DATA SHOWN:
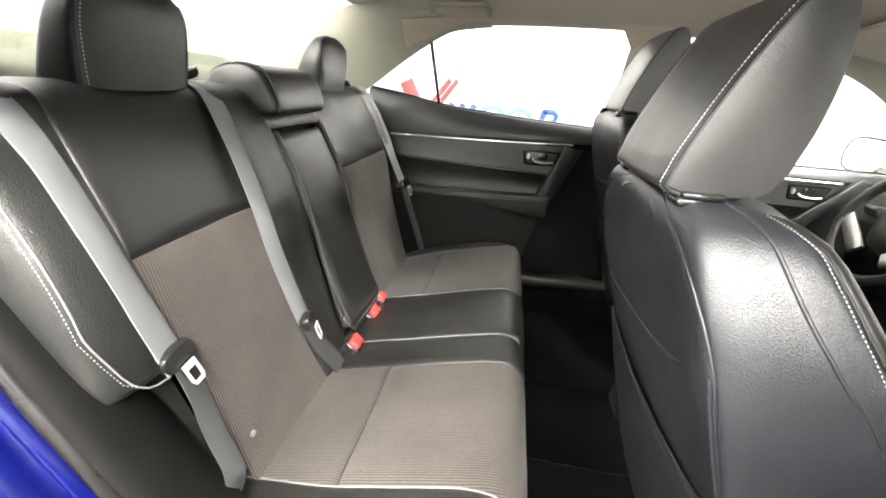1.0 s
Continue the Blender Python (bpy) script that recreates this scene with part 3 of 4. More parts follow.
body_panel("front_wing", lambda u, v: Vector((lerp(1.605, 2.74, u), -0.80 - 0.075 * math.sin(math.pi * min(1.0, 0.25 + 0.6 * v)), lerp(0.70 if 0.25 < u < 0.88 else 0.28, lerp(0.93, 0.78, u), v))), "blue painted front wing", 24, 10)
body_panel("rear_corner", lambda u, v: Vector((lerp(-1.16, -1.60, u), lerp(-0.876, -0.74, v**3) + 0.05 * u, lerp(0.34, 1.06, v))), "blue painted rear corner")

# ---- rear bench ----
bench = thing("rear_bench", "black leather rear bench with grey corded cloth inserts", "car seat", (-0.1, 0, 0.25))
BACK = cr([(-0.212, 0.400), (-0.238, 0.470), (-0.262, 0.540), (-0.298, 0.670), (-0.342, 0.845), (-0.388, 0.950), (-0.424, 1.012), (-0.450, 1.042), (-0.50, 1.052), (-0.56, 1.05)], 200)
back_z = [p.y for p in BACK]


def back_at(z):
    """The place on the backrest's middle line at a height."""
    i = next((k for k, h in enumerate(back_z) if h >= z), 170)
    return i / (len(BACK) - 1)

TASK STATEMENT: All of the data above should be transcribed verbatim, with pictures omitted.

EXERCISE OUTPUT:
1.0 s
Continue the Blender Python (bpy) script that recreates this scene with part 3 of 4. More parts follow.
body_panel("front_wing", lambda u, v: Vector((lerp(1.605, 2.74, u), -0.80 - 0.075 * math.sin(math.pi * min(1.0, 0.25 + 0.6 * v)), lerp(0.70 if 0.25 < u < 0.88 else 0.28, lerp(0.93, 0.78, u), v))), "blue painted front wing", 24, 10)
body_panel("rear_corner", lambda u, v: Vector((lerp(-1.16, -1.60, u), lerp(-0.876, -0.74, v**3) + 0.05 * u, lerp(0.34, 1.06, v))), "blue painted rear corner")

# ---- rear bench ----
bench = thing("rear_bench", "black leather rear bench with grey corded cloth inserts", "car seat", (-0.1, 0, 0.25))
BACK = cr([(-0.212, 0.400), (-0.238, 0.470), (-0.262, 0.540), (-0.298, 0.670), (-0.342, 0.845), (-0.388, 0.950), (-0.424, 1.012), (-0.450, 1.042), (-0.50, 1.052), (-0.56, 1.05)], 200)
back_z = [p.y for p in BACK]


def back_at(z):
    """The place on the backrest's middle line at a height."""
    i = next((k for k, h in enumerate(back_z) if h >= z), 170)
    return i / (len(BACK) - 1)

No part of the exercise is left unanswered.